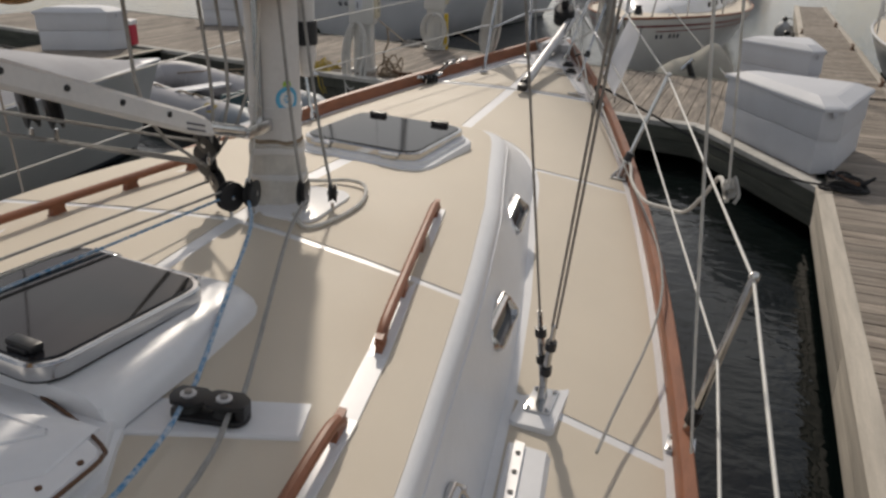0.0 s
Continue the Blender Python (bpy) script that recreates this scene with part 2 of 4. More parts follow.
def spline(pts, n=6):
    """A smooth line through the points."""
    p = [Vector(q) for q in pts]
    if len(p) < 3:
        return p
    p = [2 * p[0] - p[1]] + p + [2 * p[-1] - p[-2]]
    out = []
    for a, b, c, d in zip(p, p[1:], p[2:], p[3:]):
        for k in range(n):
            t = k / n
            out.append(0.5 * ((2 * b) + (c - a) * t + (2 * a - 5 * b + 4 * c - d) * t * t + (3 * b - a - 3 * c + d) * t ** 3))
    return out + [p[-2]]


def tube(pts, r, seg=8, bm=None, ends=None):
    """A round tube along the points; ends: the radius at the last point."""
    bm = bm or bmesh.new()
    p = [Vector(q) for q in pts]
    rows, side = [], None
    for i, q in enumerate(p):
        way = (p[min(i + 1, len(p) - 1)] - p[max(i - 1, 0)]).normalized()
        if side is None:
            side = way.cross((0, 0, 1) if abs(way.z) < 0.9 else (1, 0, 0)).normalized()
        else:
            side = (side - way * side.dot(way)).normalized()
        up = way.cross(side)
        rad = r if ends is None else r + (ends - r) * i / (len(p) - 1)
        rows.append([q + rad * (math.cos(a) * side + math.sin(a) * up) for a in (2 * math.pi * k / seg for k in range(seg))])
    return grid(rows, True, True, bm)


def block(lo, hi, bevel=0.0, bm=None, m=None):
    """A box with bevelled edges."""
    own = bmesh.new()
    c = [(a + b) / 2 for a, b in zip(lo, hi)]
    s = [b - a for a, b in zip(lo, hi)]
    bmesh.ops.create_cube(own, size=1, matrix=Matrix.LocRotScale(c, None, s))
    if bevel:
        bmesh.ops.bevel(own, geom=own.edges[:], offset=bevel, segments=2, affect="EDGES", profile=0.6)
    if m is not None:
        own.transform(m)
    return merge(bm, own)


def merge(bm, own):
    if bm is None:
        return own
    me = bpy.data.meshes.new("tmp")
    own.to_mesh(me)
    own.free()
    bm.from_mesh(me)
    bpy.data.meshes.remove(me)
    return bm


def lathe(profile, seg=16, m=None, bm=None):
    """Turns rows of (radius, height) about z."""
    rows = [[(r * math.cos(a), r * math.sin(a), z) for a in (2 * math.pi * k / seg for k in range(seg))] for r, z in profile]
    own = grid(rows, True, True)
    if m is not None:
        own.transform(m)
    return merge(bm, own)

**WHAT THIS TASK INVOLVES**
Leave every image out, and retype the material exactly.

**TASK RESULT**
0.0 s
Continue the Blender Python (bpy) script that recreates this scene with part 2 of 4. More parts follow.
def spline(pts, n=6):
    """A smooth line through the points."""
    p = [Vector(q) for q in pts]
    if len(p) < 3:
        return p
    p = [2 * p[0] - p[1]] + p + [2 * p[-1] - p[-2]]
    out = []
    for a, b, c, d in zip(p, p[1:], p[2:], p[3:]):
        for k in range(n):
            t = k / n
            out.append(0.5 * ((2 * b) + (c - a) * t + (2 * a - 5 * b + 4 * c - d) * t * t + (3 * b - a - 3 * c + d) * t ** 3))
    return out + [p[-2]]


def tube(pts, r, seg=8, bm=None, ends=None):
    """A round tube along the points; ends: the radius at the last point."""
    bm = bm or bmesh.new()
    p = [Vector(q) for q in pts]
    rows, side = [], None
    for i, q in enumerate(p):
        way = (p[min(i + 1, len(p) - 1)] - p[max(i - 1, 0)]).normalized()
        if side is None:
            side = way.cross((0, 0, 1) if abs(way.z) < 0.9 else (1, 0, 0)).normalized()
        else:
            side = (side - way * side.dot(way)).normalized()
        up = way.cross(side)
        rad = r if ends is None else r + (ends - r) * i / (len(p) - 1)
        rows.append([q + rad * (math.cos(a) * side + math.sin(a) * up) for a in (2 * math.pi * k / seg for k in range(seg))])
    return grid(rows, True, True, bm)


def block(lo, hi, bevel=0.0, bm=None, m=None):
    """A box with bevelled edges."""
    own = bmesh.new()
    c = [(a + b) / 2 for a, b in zip(lo, hi)]
    s = [b - a for a, b in zip(lo, hi)]
    bmesh.ops.create_cube(own, size=1, matrix=Matrix.LocRotScale(c, None, s))
    if bevel:
        bmesh.ops.bevel(own, geom=own.edges[:], offset=bevel, segments=2, affect="EDGES", profile=0.6)
    if m is not None:
        own.transform(m)
    return merge(bm, own)


def merge(bm, own):
    if bm is None:
        return own
    me = bpy.data.meshes.new("tmp")
    own.to_mesh(me)
    own.free()
    bm.from_mesh(me)
    bpy.data.meshes.remove(me)
    return bm


def lathe(profile, seg=16, m=None, bm=None):
    """Turns rows of (radius, height) about z."""
    rows = [[(r * math.cos(a), r * math.sin(a), z) for a in (2 * math.pi * k / seg for k in range(seg))] for r, z in profile]
    own = grid(rows, True, True)
    if m is not None:
        own.transform(m)
    return merge(bm, own)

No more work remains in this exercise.